Besides, who can resist the smell of freshly baked bread wafting around the house? We sure can't.
Raising Livestock and Chickens
Call it what you want. Noise. Music to your ears, maybe. In any case, a homestead wouldn't be complete without animals.
Even the smallest homesteads can raise a few animals if you know how to pick 'em. You can raise chickens, cows, rabbits, goats, and other critters. These animals will give you something in return, like eggs, milk, and a whole lot of company.
Obviously, you can’t raise animals right away. Unless you’re Doctor Dolittle. We suggest researching which animals are right for you first before you make any decisions.

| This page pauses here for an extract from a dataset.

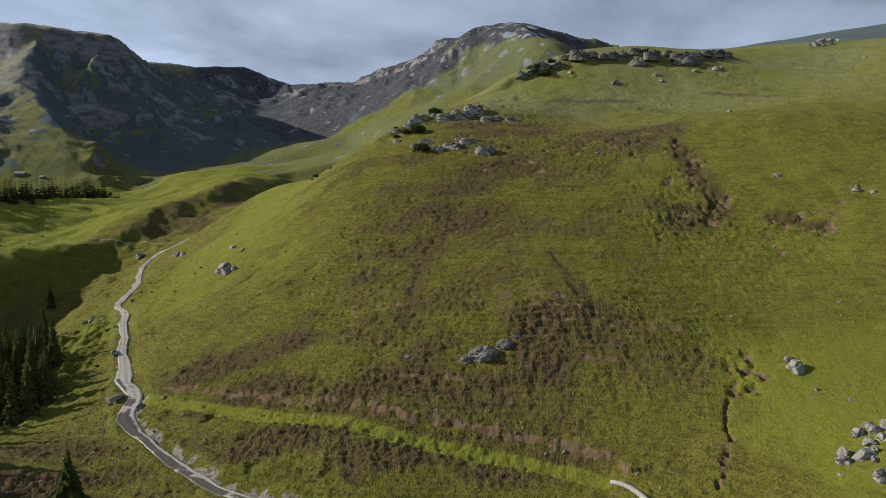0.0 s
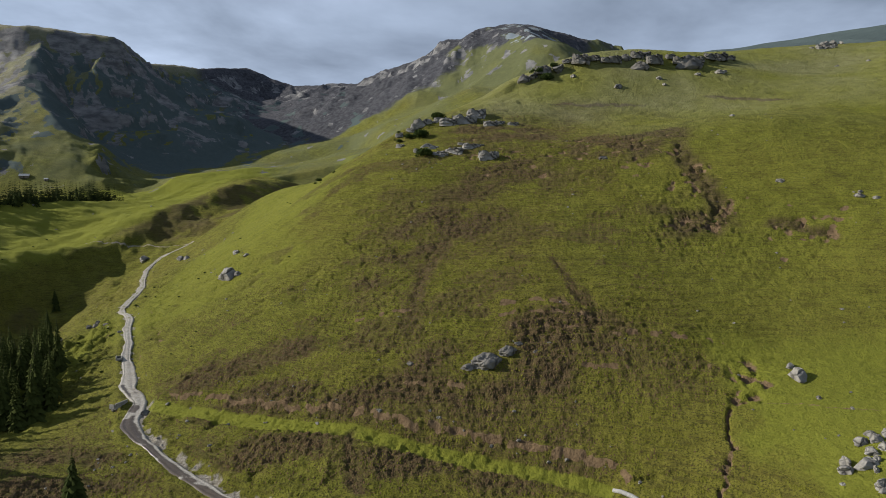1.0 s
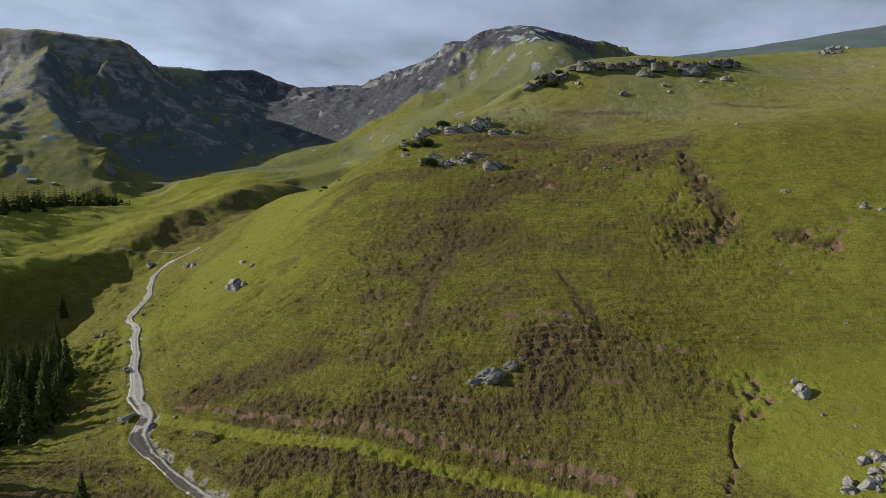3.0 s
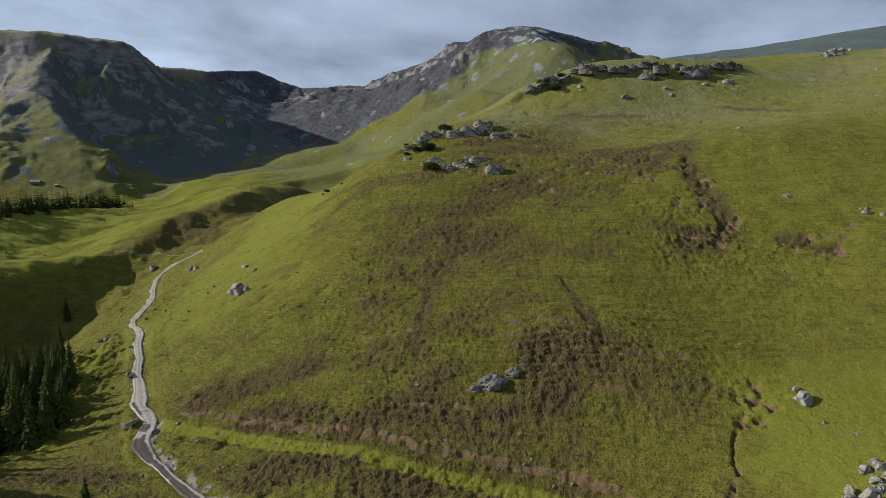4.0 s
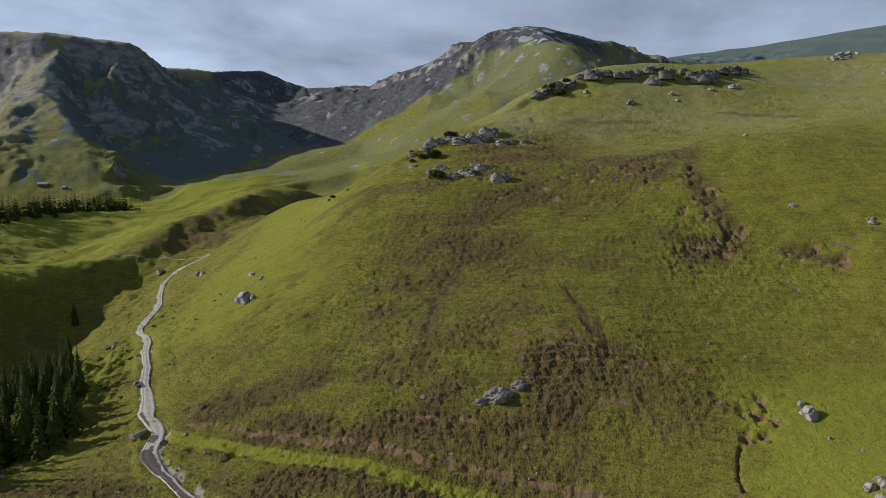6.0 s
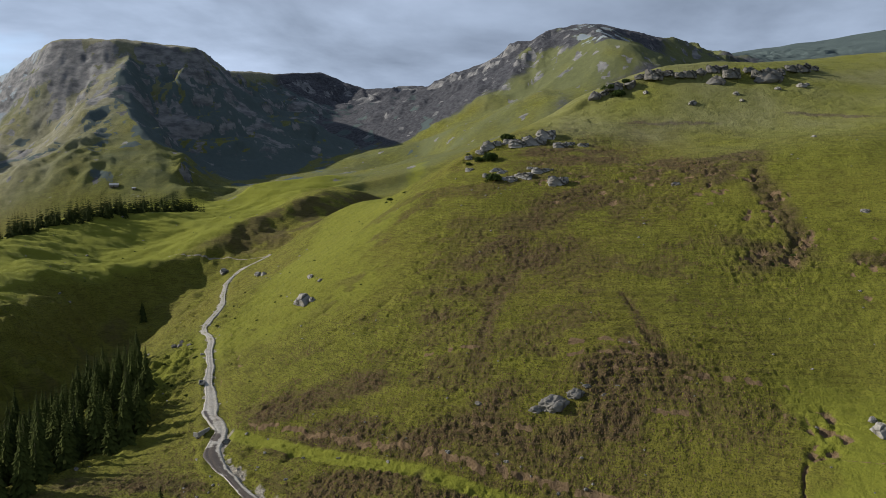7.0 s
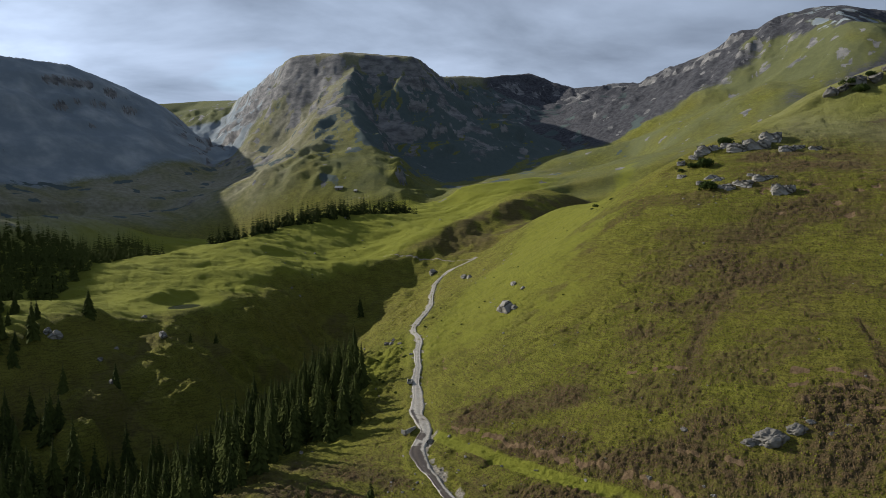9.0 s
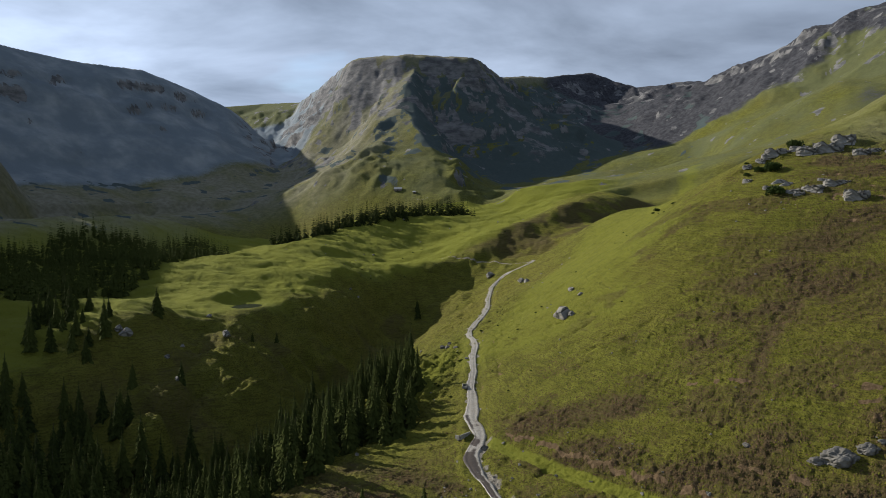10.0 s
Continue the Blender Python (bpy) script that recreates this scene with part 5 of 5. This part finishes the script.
# a culvert's head wall at the bend
x, y = -94.2, 200.6
wall = new("culvert_wall")
wall.matrix_world = pose(x, y, on_ground(x, y) - 0.4, 0, 0, -14)
part("head_wall", solid("head_wall", [(-0.2, -2.6, 0, 0.2, 2.4, 1.5)], CONCRETE), wall)
part("wing_wall", solid("wing_wall", [(-1.9, -2.95, 0, -0.2, -2.6, 1.25)], CONCRETE), wall)
tagged(wall, "low pale concrete culvert wall at the track bend", "wall")

# the tarn on the meadow
rim = [(POND[0] + POND[3] * (1.15 + 0.12 * math.sin(3 * a)) * math.cos(a), POND[1] + POND[4] * (1.15 + 0.1 * math.sin(2 * a + 1)) * math.sin(a), POND[2] - 0.1) for a in [k * 0.2618 for k in range(24)]]
tagged(new("pond", mesh_of("pond", rim, [tuple(range(24))], water_mat.mat)), "small grey pond in the meadow", "water", kind="structure")


def hut(x, y, wide, deep, tall, turn):
    h = new("mountain_hut")
    h.matrix_world = pose(x, y, on_ground(x, y) - 0.4, 0, 0, turn)
    part("wall", solid("wall", [(-wide / 2, -deep / 2, 0, wide / 2, deep / 2, tall)], PLANKS), h)
    w, d = wide / 2 + 0.5, deep / 2 + 0.6
    top = tall + deep * 0.42
    v = [(-w, -d, tall - 0.15), (w, -d, tall - 0.15), (w, 0, top), (-w, 0, top), (-w, d, tall - 0.15), (w, d, tall - 0.15)]
    v += [(a, b, c + 0.2) for a, b, c in v]
    part("roof", mesh_of("roof", v, [(6, 7, 8, 9), (9, 8, 11, 10), (3, 2, 1, 0), (4, 5, 2, 3), (0, 1, 7, 6), (5, 4, 10, 11), (1, 2, 8, 7), (2, 5, 11, 8), (3, 0, 6, 9), (4, 3, 9, 10)], TIN), h)
    gable = [(-wide / 2, -deep / 2, tall), (-wide / 2, deep / 2, tall), (-wide / 2, 0, top - 0.2), (wide / 2, -deep / 2, tall), (wide / 2, deep / 2, tall), (wide / 2, 0, top - 0.2)]
    part("gable", mesh_of("gable", gable, [(0, 2, 1), (3, 4, 5)], PLANKS), h)
    part("door", solid("door", [(-0.6, -deep / 2 - 0.06, 0.2, 0.6, -deep / 2 + 0.02, 2.3)], BARK), h)
    return h


tagged(hut(-489, 818, 10, 6, 2.6, 20), "low grey mountain hut with a tin roof on the slope", "hut", "mountain huts")
tagged(hut(-462, 815, 3.6, 3, 2.0, 5), "small grey shed beside the mountain hut", "hut", "mountain huts")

Sewing, crocheting, and quilting aren't just activities for your grandma. These skills can come in handy around your homestead. Plus, you can sell the stuff you make online or at craft fairs for extra cash.
Making Natural Remedies
Why rely on mass-produced medications when you can use what Mother Nature has to offer? You can cure a lot of common ailments with items you can get off the land. Full disclosure, though, we’re not doctors. So, please practice caution with natural remedies.
There’s no one-size-fits-all approach to starting a homestead.
It all depends on your wants, needs, and goals.
So, just because someone raises a few chickens from their home in the burbs doesn't mean they aren't as good as homesteaders with acres of property and dozens of animals.
No way. Let’s be clear—their version of homesteading is just as valid.
There’s no need for you to worry about not owning homestead properties that rival the size of 30 football fields. You can start with a small acreage or even with your suburban backyard. What's important is that you start, maintain, and enjoy your self-sufficient lifestyle.